One possible reason, however, for ‘Sinhala intransigence’ is the absurdity of Tamil demands. Just because you want something, it doesn’t mean that others are supposed to desist from assessing the fairness of the demand. You can say they are ‘racists’ for saying ‘no’, but then again that’s crass politics, nothing more.
We can interpret all this as a simple matter of politicians who depend on votes desisting from doing something that might get them thrown out of office. We can also bring in the pertinent reality of political parties playing political cards ‘right’ to retain or regain political edge. For instance, oppositions have typically opposed the bad as well as the good, clearly for reasons of political expedience. And this kind of choice is not the preserve of Sinhala politicians. Tamil politicians, as Sampanthan knows only too well, have upped the nationalist ante just to secure votes. Exaggeration is a useful tool in anxious times, we should not forget.
It is prudent to take fixations of communal identity as givens. It is silly to paint one community as villains and others as innocents. Given these realities, we need to understand that anxieties as well as the fact that extremists are best served by falsehood and not the truth with respect to grievances. This is where Tamil politics has failed. Sinhalese cannot be expected to swallow a tall story.
This is also where successive governments have floundered. The homeland myth has not been unpacked. The issue of lines arbitrarily drawn by the British being taken as the boundaries of this mythical homeland has not been challenged. The contradiction between claiming discrimination and the reality of half the Tamil population choosing to live outside the so-called historical homelands has to be taken up.
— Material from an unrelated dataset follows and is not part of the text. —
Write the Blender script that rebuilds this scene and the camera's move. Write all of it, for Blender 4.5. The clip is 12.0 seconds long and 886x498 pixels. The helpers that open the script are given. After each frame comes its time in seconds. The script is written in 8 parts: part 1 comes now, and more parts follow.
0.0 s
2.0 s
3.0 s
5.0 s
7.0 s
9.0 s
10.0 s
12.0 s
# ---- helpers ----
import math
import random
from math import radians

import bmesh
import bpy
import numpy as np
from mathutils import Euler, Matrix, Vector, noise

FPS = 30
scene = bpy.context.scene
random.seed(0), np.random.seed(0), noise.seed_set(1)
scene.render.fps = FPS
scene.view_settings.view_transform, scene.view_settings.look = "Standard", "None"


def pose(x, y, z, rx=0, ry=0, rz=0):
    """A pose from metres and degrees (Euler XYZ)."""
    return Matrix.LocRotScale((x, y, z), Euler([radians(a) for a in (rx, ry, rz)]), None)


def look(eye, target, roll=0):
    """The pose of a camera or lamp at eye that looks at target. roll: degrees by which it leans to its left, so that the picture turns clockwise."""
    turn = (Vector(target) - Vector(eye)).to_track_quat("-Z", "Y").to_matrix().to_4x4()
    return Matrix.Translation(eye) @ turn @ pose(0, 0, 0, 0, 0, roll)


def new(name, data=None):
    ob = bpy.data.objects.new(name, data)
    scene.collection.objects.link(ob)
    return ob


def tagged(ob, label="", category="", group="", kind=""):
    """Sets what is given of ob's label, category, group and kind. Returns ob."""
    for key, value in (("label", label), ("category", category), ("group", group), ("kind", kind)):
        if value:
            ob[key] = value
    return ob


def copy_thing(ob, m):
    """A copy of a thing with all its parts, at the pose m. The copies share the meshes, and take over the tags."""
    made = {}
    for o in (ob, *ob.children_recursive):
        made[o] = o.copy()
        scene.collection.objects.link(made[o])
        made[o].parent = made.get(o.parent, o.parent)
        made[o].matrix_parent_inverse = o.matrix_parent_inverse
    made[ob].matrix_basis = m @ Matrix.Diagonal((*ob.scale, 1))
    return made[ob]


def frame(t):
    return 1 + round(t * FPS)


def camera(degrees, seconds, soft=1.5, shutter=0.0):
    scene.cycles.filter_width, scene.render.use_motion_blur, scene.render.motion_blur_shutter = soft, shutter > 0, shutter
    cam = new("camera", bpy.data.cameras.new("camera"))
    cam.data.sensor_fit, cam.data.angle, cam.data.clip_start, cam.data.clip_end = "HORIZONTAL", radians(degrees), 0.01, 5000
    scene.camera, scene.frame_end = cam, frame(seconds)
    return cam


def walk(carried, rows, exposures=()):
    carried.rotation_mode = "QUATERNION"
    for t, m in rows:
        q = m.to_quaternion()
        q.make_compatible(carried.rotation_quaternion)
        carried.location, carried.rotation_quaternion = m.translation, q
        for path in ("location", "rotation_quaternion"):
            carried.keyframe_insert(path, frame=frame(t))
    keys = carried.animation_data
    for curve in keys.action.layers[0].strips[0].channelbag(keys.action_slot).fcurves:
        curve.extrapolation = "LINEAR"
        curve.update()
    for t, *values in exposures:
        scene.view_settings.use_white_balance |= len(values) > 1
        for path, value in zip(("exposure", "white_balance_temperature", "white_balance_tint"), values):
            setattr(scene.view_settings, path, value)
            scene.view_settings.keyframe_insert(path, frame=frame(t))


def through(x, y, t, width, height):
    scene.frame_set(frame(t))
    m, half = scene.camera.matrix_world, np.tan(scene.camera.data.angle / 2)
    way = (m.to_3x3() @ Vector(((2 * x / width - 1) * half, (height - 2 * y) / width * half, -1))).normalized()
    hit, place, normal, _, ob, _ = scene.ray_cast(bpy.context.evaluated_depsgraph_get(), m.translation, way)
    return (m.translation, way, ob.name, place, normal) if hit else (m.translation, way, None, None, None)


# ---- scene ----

It is time for a historical audit. Otherwise, we will continue to have people like R Sampanthan disappointed and claiming that Tamils are running out of patience. The truth is that the Sinhalese have been patiently listening to fabrications tossed out by Tamil extremists for decades. It is time to stop keeping everyone in suspense. It is time that the Government did the hard thing: get the homeland story, shake it, strip it of frills and obtain its true dimensions. Until then we will have Tamil nationalists talking about the intransigence of Sinhalese and Sinhala nationalists returning the favor, charging that their Tamil counterparts are charlatans trying to shove fictions down the throats of Sinhalese to serve a land-grab objective. It will be a ‘they are the bad guys’ back and forth that takes no one anywhere any time soon.